[BEGIN ENTRIES]

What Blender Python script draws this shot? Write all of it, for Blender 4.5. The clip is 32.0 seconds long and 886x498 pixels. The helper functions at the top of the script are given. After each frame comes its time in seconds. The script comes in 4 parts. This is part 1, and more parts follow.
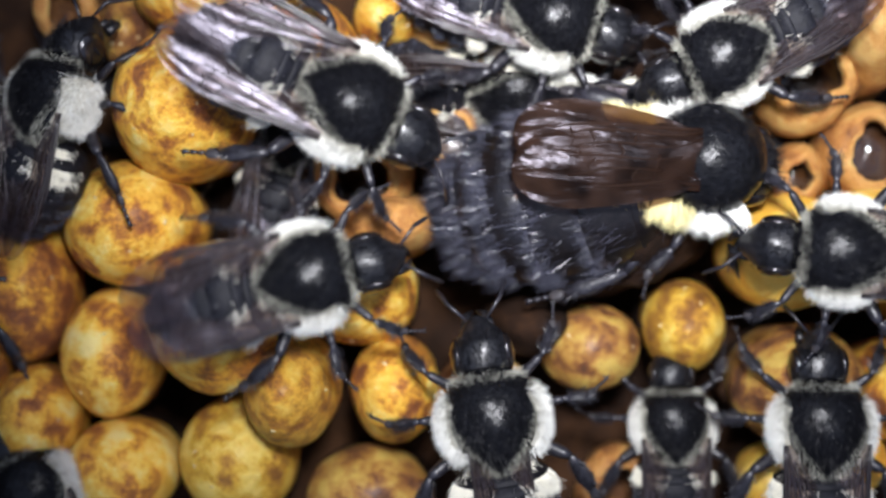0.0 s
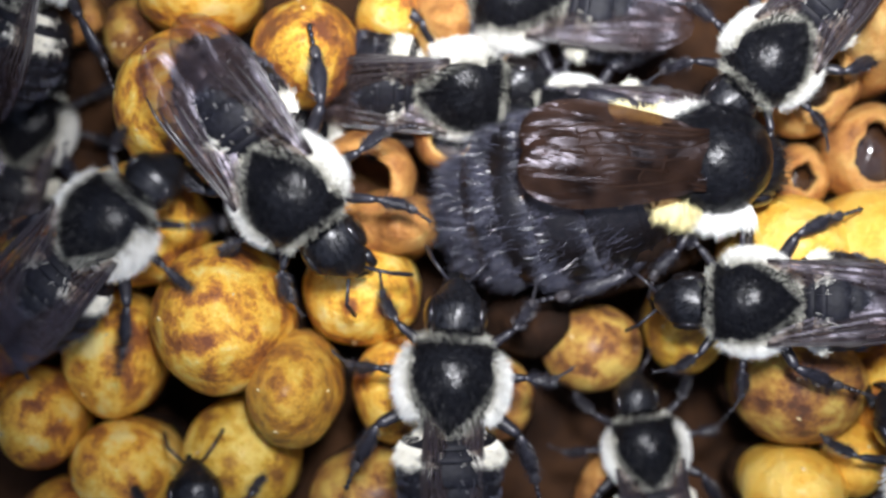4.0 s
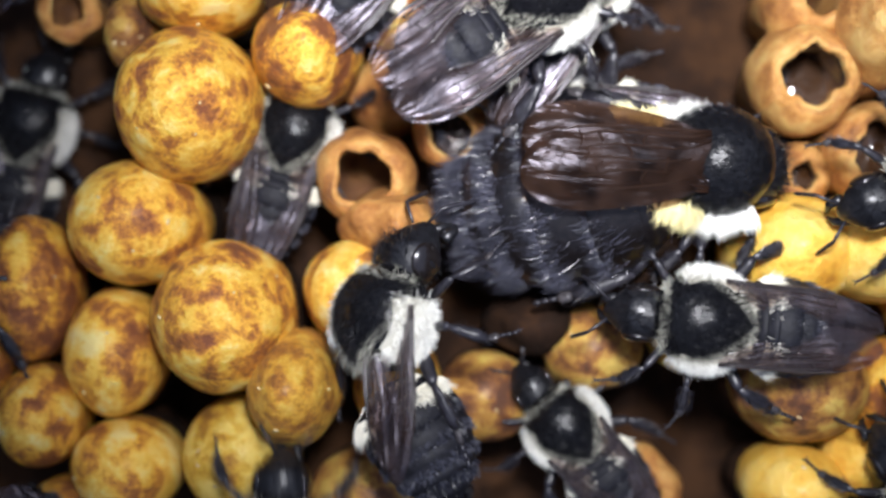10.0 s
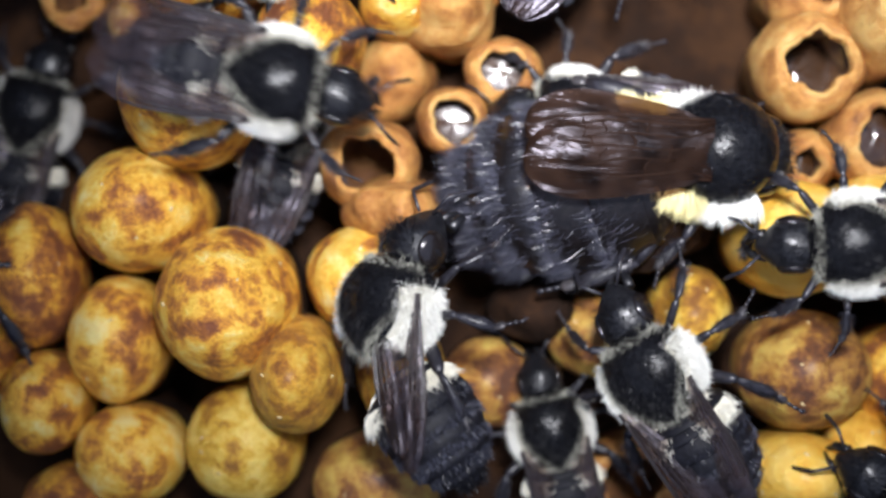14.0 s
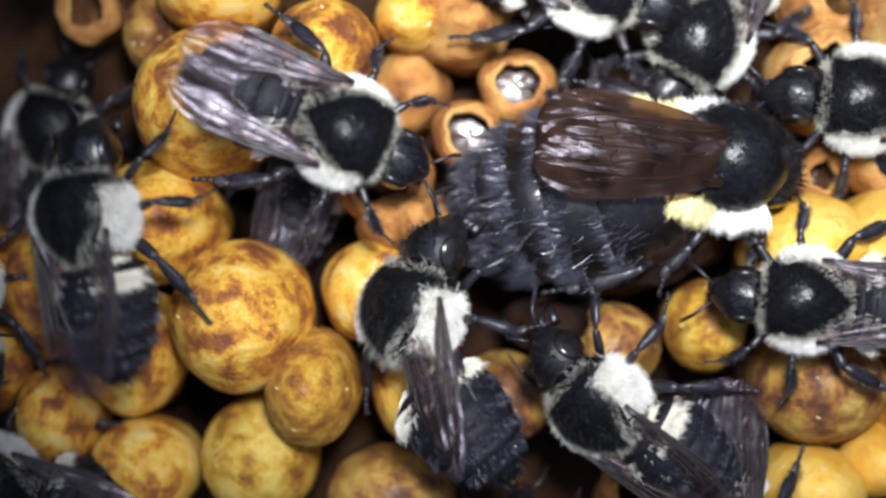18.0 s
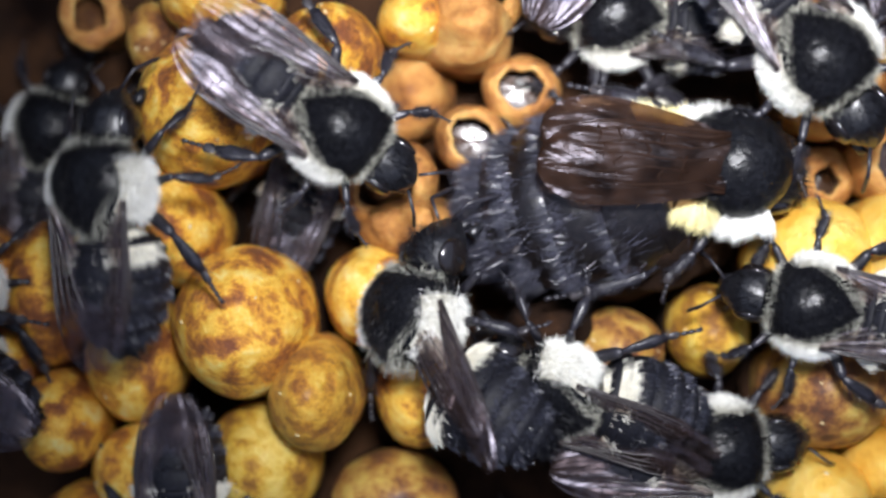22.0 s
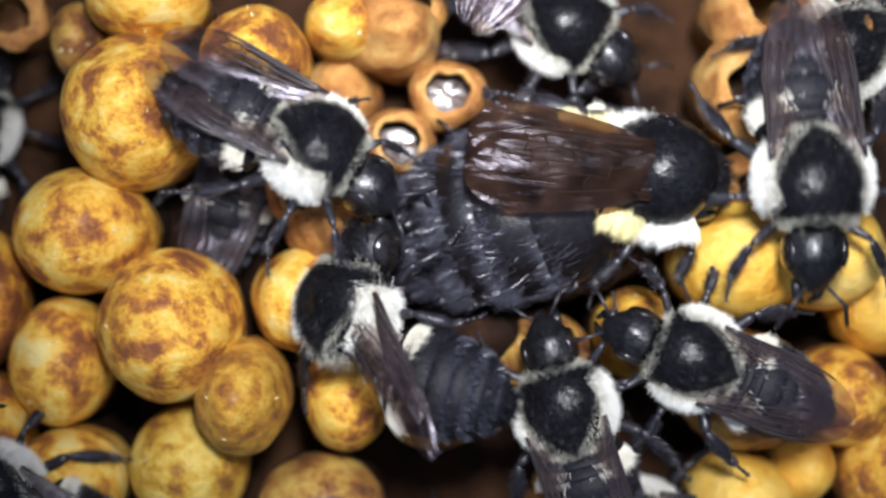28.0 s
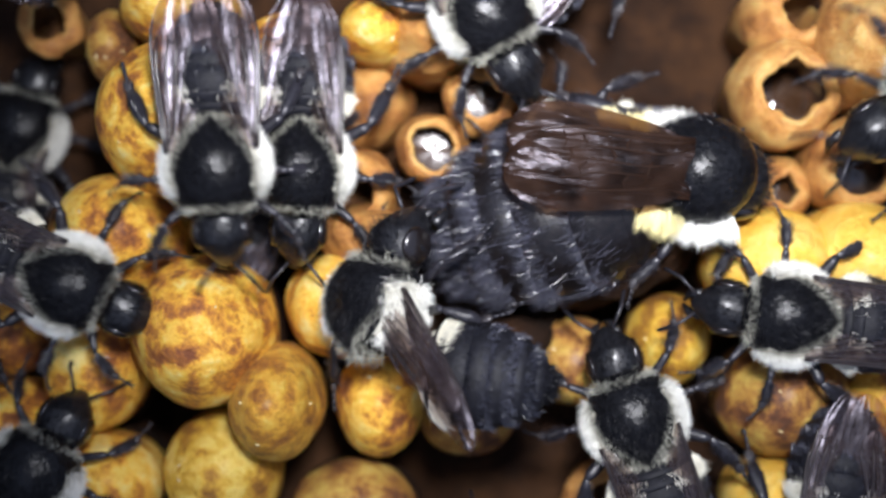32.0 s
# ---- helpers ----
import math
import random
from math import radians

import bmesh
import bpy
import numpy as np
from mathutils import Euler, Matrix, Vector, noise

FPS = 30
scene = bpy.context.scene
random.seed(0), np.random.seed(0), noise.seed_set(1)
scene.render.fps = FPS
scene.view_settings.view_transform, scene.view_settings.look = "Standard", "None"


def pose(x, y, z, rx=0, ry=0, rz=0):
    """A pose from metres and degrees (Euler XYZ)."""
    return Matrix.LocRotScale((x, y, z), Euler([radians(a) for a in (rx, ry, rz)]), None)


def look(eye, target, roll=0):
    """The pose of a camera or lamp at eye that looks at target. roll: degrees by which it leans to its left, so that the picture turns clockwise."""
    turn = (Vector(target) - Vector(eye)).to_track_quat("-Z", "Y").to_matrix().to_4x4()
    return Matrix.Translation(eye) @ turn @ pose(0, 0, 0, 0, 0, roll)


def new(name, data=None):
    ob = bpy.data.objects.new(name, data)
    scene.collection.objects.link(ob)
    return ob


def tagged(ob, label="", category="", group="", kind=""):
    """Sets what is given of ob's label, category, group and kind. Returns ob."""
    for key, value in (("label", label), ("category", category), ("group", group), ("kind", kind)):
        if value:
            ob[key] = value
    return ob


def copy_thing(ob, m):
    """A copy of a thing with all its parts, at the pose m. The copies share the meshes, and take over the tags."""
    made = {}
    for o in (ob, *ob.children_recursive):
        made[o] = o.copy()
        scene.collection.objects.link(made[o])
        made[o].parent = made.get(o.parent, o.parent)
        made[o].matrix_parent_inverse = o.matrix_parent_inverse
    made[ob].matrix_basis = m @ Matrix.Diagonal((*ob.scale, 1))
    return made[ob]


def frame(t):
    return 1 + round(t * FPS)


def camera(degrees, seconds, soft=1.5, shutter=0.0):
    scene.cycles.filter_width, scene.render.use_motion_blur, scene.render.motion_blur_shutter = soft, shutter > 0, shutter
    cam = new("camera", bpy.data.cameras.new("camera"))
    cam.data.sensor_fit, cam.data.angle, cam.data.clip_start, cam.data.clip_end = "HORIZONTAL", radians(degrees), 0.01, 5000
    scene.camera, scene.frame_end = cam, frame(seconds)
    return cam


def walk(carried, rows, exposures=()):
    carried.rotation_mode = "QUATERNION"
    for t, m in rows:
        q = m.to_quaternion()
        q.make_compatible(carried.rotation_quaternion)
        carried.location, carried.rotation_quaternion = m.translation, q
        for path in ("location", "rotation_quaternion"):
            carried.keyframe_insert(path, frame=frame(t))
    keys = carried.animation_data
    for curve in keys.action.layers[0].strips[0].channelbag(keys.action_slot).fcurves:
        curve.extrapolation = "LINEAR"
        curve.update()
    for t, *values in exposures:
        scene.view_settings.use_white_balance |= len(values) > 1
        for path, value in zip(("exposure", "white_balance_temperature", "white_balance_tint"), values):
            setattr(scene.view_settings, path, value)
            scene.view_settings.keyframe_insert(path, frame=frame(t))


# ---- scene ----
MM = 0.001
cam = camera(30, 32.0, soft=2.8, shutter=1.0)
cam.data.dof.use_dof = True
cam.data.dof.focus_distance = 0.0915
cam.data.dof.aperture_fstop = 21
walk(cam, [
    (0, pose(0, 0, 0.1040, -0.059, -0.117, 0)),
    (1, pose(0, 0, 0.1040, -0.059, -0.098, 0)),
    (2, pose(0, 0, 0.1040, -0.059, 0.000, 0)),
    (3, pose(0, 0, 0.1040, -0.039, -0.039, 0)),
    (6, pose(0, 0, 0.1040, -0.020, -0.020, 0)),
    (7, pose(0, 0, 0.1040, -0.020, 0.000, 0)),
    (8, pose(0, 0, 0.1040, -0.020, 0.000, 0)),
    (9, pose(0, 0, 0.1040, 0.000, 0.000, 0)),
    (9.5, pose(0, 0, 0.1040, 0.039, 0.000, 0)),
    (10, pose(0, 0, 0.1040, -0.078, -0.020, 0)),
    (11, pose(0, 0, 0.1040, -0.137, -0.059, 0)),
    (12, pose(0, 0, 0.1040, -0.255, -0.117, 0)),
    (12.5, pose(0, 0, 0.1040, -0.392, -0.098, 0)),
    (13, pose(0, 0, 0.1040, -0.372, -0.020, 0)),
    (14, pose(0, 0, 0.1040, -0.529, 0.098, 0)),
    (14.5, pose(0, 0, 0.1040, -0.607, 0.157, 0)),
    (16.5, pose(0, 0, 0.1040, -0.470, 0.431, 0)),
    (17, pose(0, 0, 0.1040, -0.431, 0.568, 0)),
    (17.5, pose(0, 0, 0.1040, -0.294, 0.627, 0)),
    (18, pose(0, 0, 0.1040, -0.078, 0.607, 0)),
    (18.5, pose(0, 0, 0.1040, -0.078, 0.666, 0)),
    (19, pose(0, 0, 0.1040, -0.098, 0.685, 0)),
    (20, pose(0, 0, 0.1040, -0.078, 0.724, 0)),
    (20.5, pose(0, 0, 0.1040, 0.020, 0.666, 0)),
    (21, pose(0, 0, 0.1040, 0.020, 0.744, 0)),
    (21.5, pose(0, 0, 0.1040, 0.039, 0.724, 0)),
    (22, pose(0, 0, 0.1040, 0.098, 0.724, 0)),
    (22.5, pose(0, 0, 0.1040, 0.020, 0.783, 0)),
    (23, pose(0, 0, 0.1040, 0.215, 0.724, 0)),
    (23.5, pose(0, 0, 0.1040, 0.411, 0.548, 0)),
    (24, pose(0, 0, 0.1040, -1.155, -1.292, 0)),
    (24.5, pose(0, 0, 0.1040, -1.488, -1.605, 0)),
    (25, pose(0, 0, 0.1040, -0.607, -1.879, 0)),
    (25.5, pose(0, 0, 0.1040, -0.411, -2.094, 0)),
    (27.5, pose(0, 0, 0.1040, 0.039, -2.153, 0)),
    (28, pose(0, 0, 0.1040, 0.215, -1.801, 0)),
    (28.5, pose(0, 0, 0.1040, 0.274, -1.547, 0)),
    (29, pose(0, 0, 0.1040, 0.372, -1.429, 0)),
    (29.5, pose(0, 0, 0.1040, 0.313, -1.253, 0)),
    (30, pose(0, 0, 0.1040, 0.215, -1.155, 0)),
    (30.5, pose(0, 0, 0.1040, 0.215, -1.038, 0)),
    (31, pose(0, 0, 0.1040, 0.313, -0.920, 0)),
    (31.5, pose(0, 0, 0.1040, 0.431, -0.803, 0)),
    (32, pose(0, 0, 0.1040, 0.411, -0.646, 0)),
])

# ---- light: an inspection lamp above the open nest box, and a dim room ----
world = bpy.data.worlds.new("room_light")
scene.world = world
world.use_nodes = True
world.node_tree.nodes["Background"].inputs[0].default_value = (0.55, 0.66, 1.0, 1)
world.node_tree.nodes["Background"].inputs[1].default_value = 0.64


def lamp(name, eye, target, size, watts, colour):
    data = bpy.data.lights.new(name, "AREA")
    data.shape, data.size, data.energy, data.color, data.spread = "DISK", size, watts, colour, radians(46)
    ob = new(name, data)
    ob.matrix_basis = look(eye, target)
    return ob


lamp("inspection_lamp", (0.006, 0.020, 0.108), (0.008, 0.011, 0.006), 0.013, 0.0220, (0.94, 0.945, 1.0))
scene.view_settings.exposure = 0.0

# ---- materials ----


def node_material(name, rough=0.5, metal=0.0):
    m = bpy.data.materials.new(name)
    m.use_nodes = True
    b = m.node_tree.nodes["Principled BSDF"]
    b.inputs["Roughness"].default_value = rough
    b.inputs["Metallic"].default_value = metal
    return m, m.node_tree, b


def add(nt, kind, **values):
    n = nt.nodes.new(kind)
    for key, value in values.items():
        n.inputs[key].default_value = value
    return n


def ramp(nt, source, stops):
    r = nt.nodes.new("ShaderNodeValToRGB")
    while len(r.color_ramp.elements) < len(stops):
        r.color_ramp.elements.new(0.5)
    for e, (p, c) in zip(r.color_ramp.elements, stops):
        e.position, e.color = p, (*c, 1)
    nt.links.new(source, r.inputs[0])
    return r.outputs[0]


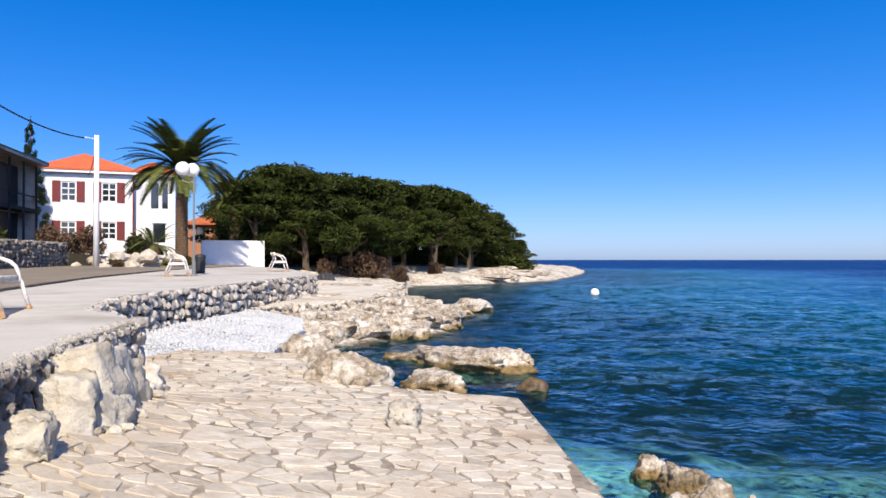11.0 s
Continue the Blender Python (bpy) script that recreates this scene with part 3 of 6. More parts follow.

[END ENTRIES]

*TASK:*
From the material above, gather all lines that include the string "None" and copy them.

*ANSWER TO THE EXERCISE:*
scene.view_settings.view_transform, scene.view_settings.look = "Standard", "None"
    return Matrix.LocRotScale((x, y, z), Euler([radians(a) for a in (rx, ry, rz)]), None)
def new(name, data=None):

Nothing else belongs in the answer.